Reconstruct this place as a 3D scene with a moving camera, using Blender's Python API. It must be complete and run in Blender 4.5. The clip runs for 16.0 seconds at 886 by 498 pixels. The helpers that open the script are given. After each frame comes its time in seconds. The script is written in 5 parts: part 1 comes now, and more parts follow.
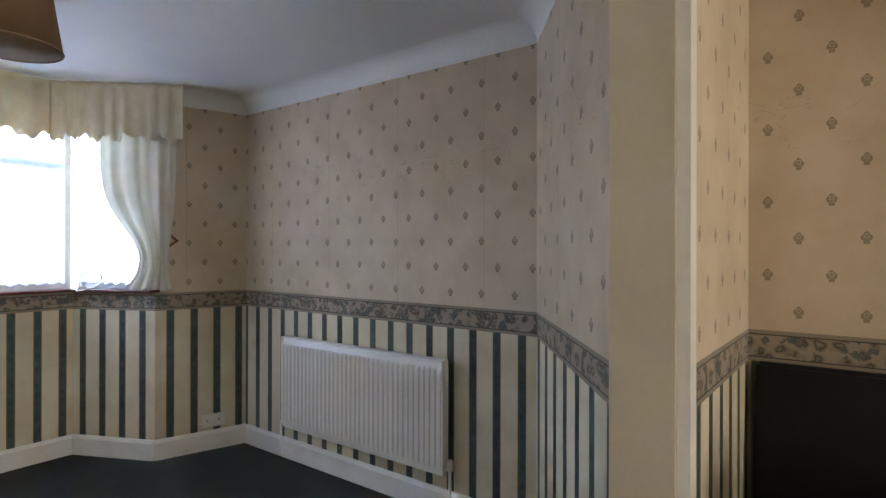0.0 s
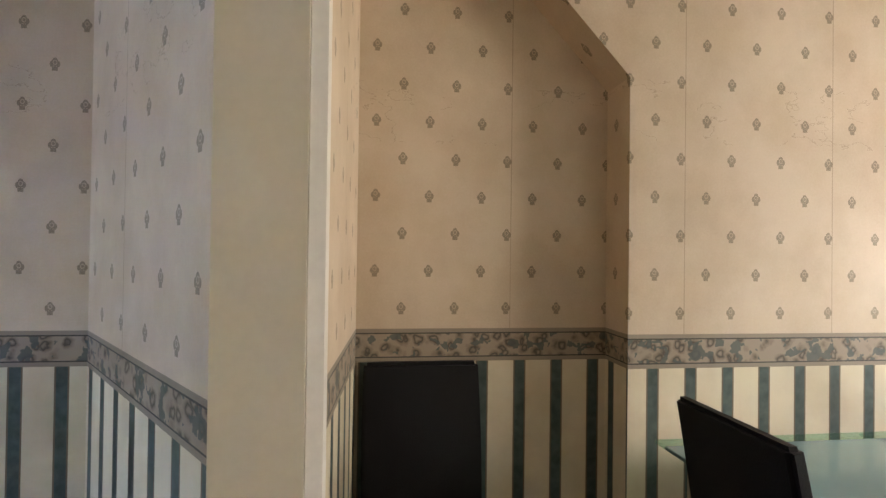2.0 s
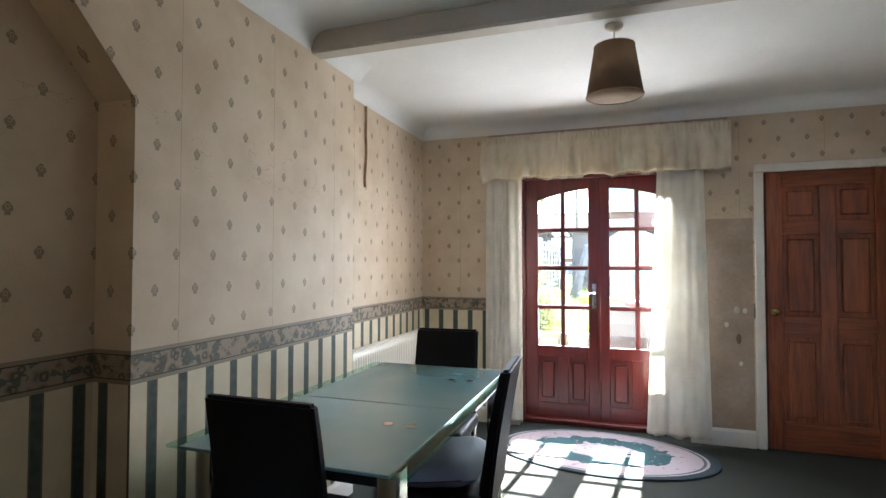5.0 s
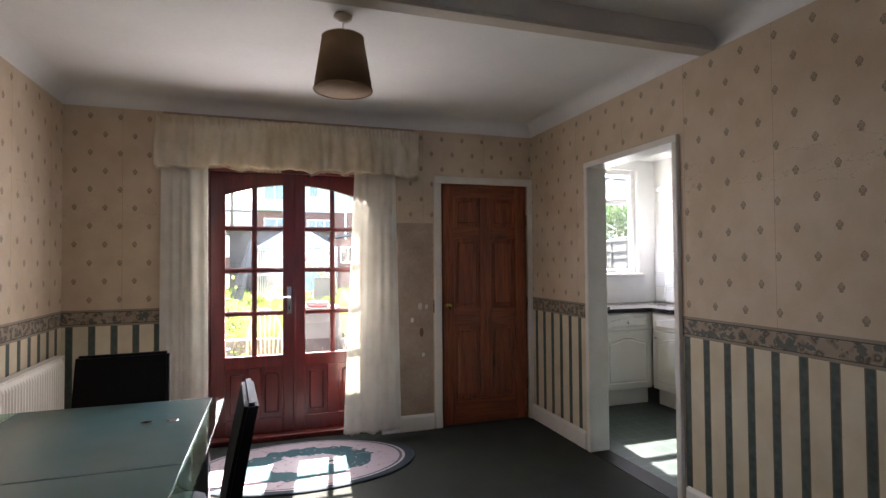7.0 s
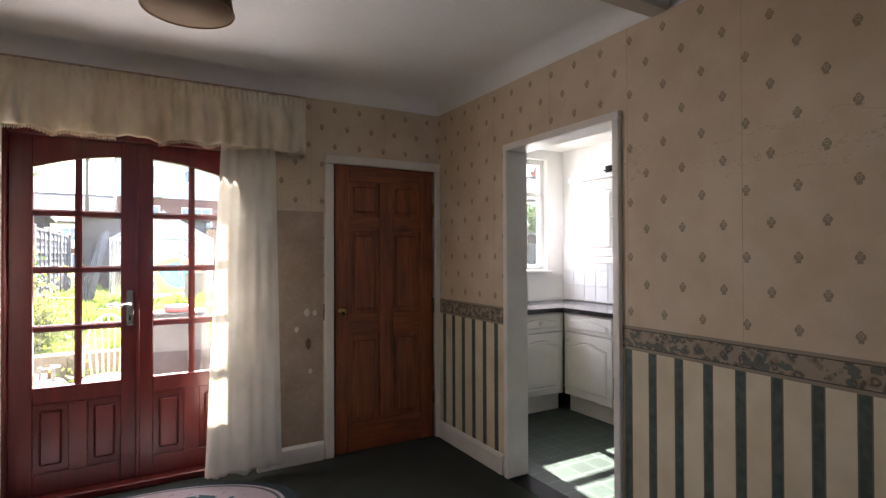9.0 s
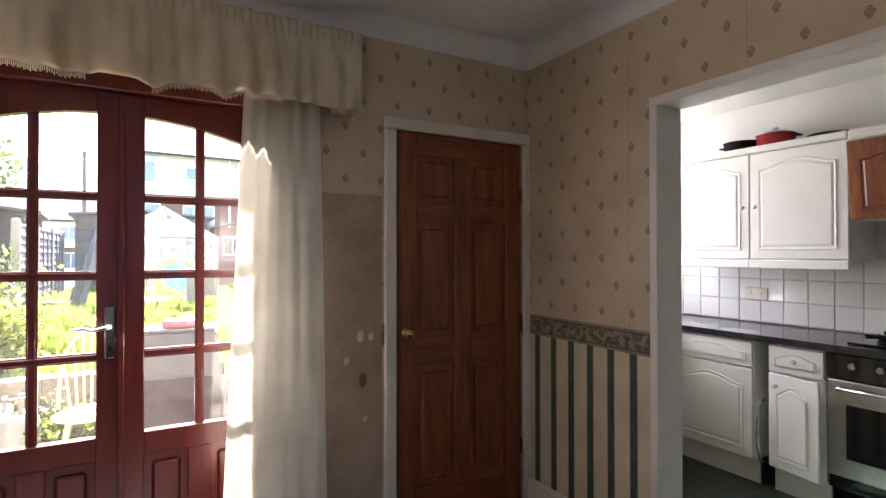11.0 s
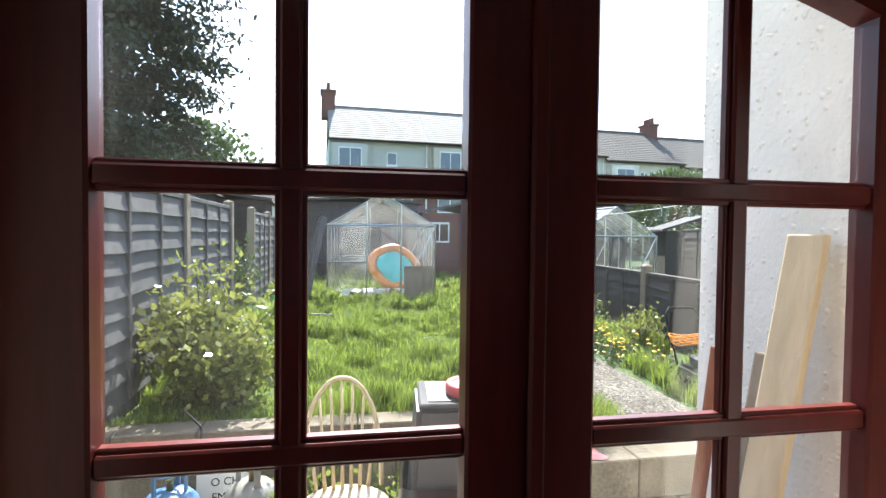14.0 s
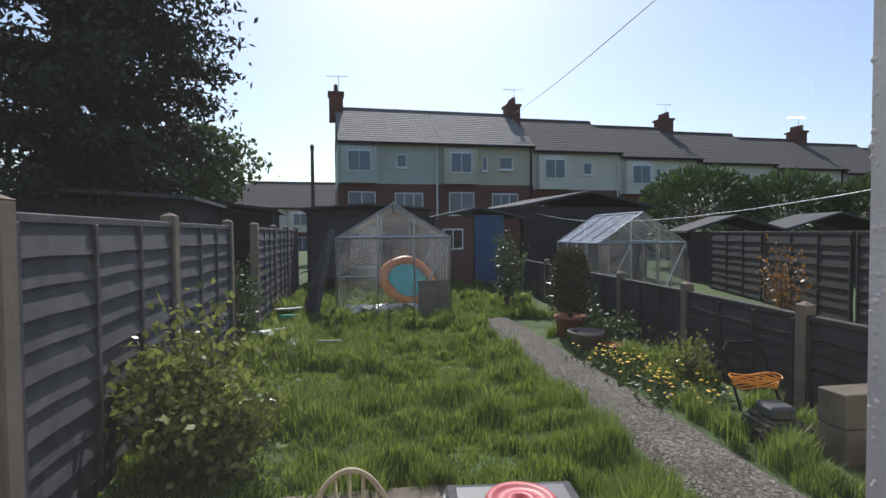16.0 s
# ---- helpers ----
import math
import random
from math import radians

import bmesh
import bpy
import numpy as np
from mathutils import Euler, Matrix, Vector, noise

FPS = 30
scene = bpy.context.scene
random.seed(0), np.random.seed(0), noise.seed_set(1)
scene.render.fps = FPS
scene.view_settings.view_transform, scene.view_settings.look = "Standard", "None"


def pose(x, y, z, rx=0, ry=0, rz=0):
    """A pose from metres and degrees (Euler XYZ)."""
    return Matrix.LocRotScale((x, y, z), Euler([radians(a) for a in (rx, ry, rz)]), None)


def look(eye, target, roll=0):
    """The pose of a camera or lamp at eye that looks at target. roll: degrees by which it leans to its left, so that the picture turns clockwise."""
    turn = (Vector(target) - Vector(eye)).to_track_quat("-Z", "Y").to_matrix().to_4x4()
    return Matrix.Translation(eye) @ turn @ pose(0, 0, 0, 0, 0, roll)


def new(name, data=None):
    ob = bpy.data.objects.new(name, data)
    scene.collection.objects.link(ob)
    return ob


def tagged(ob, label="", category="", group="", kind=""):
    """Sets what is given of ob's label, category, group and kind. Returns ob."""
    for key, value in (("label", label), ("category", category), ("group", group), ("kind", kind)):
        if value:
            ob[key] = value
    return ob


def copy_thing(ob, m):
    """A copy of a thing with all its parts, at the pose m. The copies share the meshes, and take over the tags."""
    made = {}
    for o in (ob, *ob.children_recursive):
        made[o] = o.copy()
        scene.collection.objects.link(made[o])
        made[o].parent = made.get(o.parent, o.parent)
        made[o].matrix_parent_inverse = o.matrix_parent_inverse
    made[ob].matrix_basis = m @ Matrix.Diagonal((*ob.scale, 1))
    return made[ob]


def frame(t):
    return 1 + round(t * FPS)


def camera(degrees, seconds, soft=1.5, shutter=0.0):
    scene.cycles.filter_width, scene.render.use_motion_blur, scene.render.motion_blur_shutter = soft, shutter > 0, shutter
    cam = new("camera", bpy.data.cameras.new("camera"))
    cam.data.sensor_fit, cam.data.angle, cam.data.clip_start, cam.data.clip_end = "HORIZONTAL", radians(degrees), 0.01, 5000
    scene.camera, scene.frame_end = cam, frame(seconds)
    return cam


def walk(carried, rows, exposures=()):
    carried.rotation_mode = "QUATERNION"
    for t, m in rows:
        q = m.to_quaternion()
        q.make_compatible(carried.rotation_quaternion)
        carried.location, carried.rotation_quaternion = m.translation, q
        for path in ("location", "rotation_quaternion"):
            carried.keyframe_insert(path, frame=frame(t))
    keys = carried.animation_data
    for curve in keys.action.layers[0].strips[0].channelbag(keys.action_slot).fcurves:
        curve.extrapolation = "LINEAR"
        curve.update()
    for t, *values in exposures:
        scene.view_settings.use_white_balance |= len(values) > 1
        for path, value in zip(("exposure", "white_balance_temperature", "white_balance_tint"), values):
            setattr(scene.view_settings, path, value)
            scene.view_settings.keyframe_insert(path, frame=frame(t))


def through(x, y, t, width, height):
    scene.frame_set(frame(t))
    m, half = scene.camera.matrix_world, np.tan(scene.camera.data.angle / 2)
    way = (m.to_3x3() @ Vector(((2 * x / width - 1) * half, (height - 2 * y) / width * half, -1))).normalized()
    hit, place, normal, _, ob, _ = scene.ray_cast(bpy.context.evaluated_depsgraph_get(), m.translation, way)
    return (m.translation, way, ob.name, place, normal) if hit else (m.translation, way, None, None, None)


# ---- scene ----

# ---- camera ----
cam = camera(80.26, 16.0, soft=1.4)
PATH = [
    (0.0, 2.133, -3.707, 1.317, 0.06, -0.11, 125.73),
    (0.5, 1.996, -3.702, 1.314, -0.18, -0.10, 119.65),
    (1.0, 1.865, -3.709, 1.310, -0.04, -0.36, 110.93),
    (1.5, 1.788, -3.775, 1.310, -0.67, -0.39, 97.64),
    (2.0, 1.752, -3.862, 1.288, 0.60, -0.73, 82.43),
    (2.5, 1.763, -4.011, 1.319, 1.26, -0.68, 64.81),
    (3.0, 1.776, -4.144, 1.321, 1.54, -0.51, 52.91),
    (5.5, 1.571, -4.349, 1.322, 1.54, 0.10, 9.08),
    (6.0, 1.446, -4.321, 1.355, 1.40, 0.27, -1.66),
    (6.5, 1.385, -4.221, 1.352, 1.39, 0.41, -10.82),
    (7.0, 1.318, -4.100, 1.347, 1.39, 0.44, -18.15),
    (7.5, 1.293, -4.017, 1.352, 1.27, 0.49, -25.15),
    (8.0, 1.420, -3.886, 1.383, 0.58, 0.66, -28.28),
    (10.5, 1.541, -2.648, 1.361, 0.59, 0.10, -30.31),
    (11.0, 1.570, -2.357, 1.378, 0.54, 0.05, -29.74),
    (11.5, 1.654, -2.069, 1.395, 0.41, 0.07, -25.84),
    (12.0, 1.612, -1.746, 1.387, 0.42, -0.14, -21.61),
    (12.5, 1.524, -1.440, 1.405, 0.13, -0.29, -19.30),
    (13.0, 1.434, -1.061, 1.490, -1.37, -0.44, -15.23),
    (13.5, 1.327, -0.711, 1.518, -1.92, -0.43, -10.94),
    (14.0, 1.261, -0.449, 1.552, -1.58, -0.66, -10.63),
    (14.5, 1.278, -0.184, 1.630, -1.68, 0.25, -9.75),
    (15.0, 1.259, -0.033, 1.720, -2.03, 0.84, -9.22),
    (15.5, 1.275, 0.086, 1.749, -1.83, 0.43, -9.52),
    (16.0, 1.290, 0.115, 1.775, -1.79, 0.48, -9.46),
]
walk(cam, [(t, pose(x, y, z, 90 + p, r, w)) for t, x, y, z, p, r, w in PATH],
     [(0, 5.15, 7300, 17), (1.0, 5.65, 7200, 14), (2.0, 5.65, 7100, 18), (2.5, 5.4, 6900, 16), (3.0, 5.4, 6450, 13), (5.5, 4.4, 6000, 12), (6.5, 3.95, 6300, 20), (8.0, 3.9, 6700, 23),
      (10.5, 3.85, 6700, 24), (11.5, 3.75, 6700, 24), (12.0, 3.45, 6300, 22), (12.5, 3.1, 5950, 18), (13.0, 2.6, 6050, 16), (13.5, 2.2, 6400, 15),
      (14.0, 1.85, 6300, 15), (14.5, 1.55, 6200, 15), (15.0, 1.4, 6200, 16), (15.5, 0.55, 6050, 17), (16.0, -0.05, 6100, 22)])

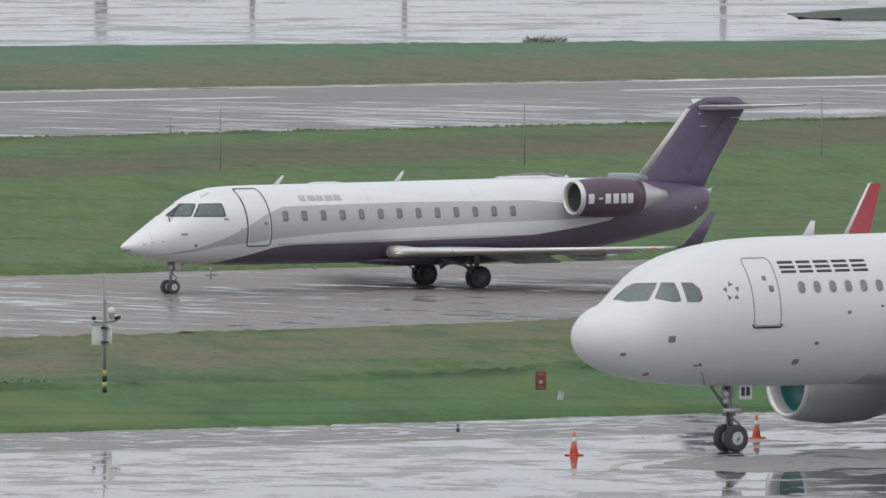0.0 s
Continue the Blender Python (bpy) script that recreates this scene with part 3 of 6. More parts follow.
def regional_jet():
    jet = thing("regional_jet", pose(350, 524.9, 0), "white and deep purple twin-engine regional jet taxiing on wet concrete", "airplane")
    low = [(-1.87, 0.2), (22.2, 0.2001)]
    # fuselage purple, lifted for haze like the fin's
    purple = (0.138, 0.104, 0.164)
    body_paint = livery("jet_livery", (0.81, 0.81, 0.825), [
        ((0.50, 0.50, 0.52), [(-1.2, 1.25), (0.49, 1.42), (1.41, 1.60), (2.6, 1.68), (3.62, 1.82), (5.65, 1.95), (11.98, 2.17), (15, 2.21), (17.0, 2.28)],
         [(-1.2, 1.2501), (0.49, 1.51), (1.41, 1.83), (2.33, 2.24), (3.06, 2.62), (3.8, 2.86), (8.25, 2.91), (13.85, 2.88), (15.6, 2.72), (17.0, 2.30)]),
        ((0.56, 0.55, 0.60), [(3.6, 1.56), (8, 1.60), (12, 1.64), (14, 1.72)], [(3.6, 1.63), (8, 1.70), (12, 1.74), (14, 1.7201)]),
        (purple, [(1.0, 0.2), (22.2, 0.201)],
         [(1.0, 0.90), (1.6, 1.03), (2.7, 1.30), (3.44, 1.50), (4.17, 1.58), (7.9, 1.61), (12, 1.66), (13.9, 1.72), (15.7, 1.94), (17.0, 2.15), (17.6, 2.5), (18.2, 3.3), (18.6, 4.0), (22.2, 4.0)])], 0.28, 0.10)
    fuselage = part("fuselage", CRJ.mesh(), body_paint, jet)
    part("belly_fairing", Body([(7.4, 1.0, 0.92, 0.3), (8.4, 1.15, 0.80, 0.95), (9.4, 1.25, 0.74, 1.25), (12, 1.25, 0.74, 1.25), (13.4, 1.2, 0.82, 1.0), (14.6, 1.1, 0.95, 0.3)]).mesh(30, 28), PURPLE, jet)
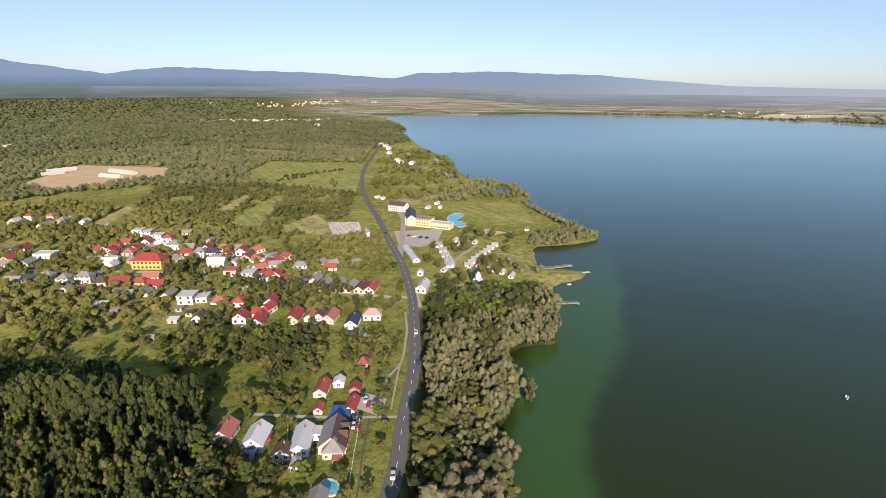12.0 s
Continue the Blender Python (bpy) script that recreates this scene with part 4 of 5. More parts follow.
MAT_CONIFER = foliage("conifer_foliage", (0.014, 0.026, 0.008), (0.035, 0.052, 0.014), (0.085, 0.1, 0.024))
MAT_RUST = foliage("browning_foliage", (0.07, 0.045, 0.02), (0.14, 0.08, 0.035), (0.2, 0.12, 0.06))
MAT_LARCH = foliage("larch_foliage", (0.05, 0.065, 0.012), (0.1, 0.115, 0.02), (0.16, 0.165, 0.03))
MAT_DARK_OAK = foliage("forest_foliage", (0.015, 0.026, 0.007), (0.04, 0.053, 0.013), (0.092, 0.1, 0.025))
MAT_BRIGHT = foliage("sunlit_young_foliage", (0.06, 0.085, 0.012), (0.11, 0.14, 0.02), (0.17, 0.19, 0.03))
KINDS = {"round": ("broadleaf_tree", "deciduous_tree", MAT_OAK, "rounded dark green broadleaf tree"), "willow": ("willow_tree", "willow", MAT_WILLOW, "tall grey-green willow by the lake"),
         "conifer": ("conifer_tree", "conifer", MAT_CONIFER, "conical dark green conifer in woodland"), "poplar": ("poplar_tree", "poplar", MAT_OAK, "slender upright dark green poplar"),
         "bush": ("bush", "bush", MAT_OAK, "low spreading green garden bush"), "rust": ("browning_tree", "deciduous_tree", MAT_RUST, "broadleaf tree with browning autumn leaves"),
         "larch": ("larch_tree", "larch", MAT_LARCH, "conical yellow-green larch at the wood's edge"), "dark": ("forest_tree", "deciduous_tree", MAT_DARK_OAK, "tall dark green broadleaf tree in dense woodland"), "dry": ("thin_willow_tree", "willow", MAT_DRY_WILLOW, "thin half-bare grey-brown willow by the lake"), "bright": ("young_tree", "deciduous_tree", MAT_BRIGHT, "bright yellow-green young broadleaf tree")}
CROWNS = {}
for kind, (name, cat, mat, label) in KINDS.items():
    CROWNS[kind] = []
    for k in range(4 if kind in ("round", "willow", "conifer") else 2):
        me = crown_mesh("crown", {"rust": "round", "bright": "round", "larch": "conifer", "dry": "willow", "dark": "round"}.get(kind, kind), 31 * k + len(kind))
        me.materials.append(mat)
        tm = bpy.data.meshes.new("trunk")
        tm.from_pydata(*[(a, [], b) for a, b in [trunk_mesh(k + 5)]][0])
        tm.materials.append(MAT_BARK)
        CROWNS[kind].append((me, tm))


LIGHT_CROWNS = {kind: [crown_mesh("crown", {"rust": "round", "bright": "round", "larch": "conifer", "dry": "willow", "dark": "round"}.get(kind, kind), 57 * k + 3, 0.24) for k in range(3)] for kind in KINDS}
PLANTED = []


def tree(kind, x, y, z, tall, wide):
    PLANTED.append((kind, x, y, z, tall, wide))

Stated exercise
What is wanted is an exact copy of the lines from the line containing "scene.view_settings.use_white_balance |= len(values)" to the line containing "# ---- scene", both lines included, and of no other line.

Answer for the task
        scene.view_settings.use_white_balance |= len(values) > 1
        for path, value in zip(("exposure", "white_balance_temperature", "white_balance_tint"), values):
            setattr(scene.view_settings, path, value)
            scene.view_settings.keyframe_insert(path, frame=frame(t))


def through(x, y, t, width, height):
    scene.frame_set(frame(t))
    m, half = scene.camera.matrix_world, np.tan(scene.camera.data.angle / 2)
    way = (m.to_3x3() @ Vector(((2 * x / width - 1) * half, (height - 2 * y) / width * half, -1))).normalized()
    hit, place, normal, _, ob, _ = scene.ray_cast(bpy.context.evaluated_depsgraph_get(), m.translation, way)
    return (m.translation, way, ob.name, place, normal) if hit else (m.translation, way, None, None, None)


# ---- scene ----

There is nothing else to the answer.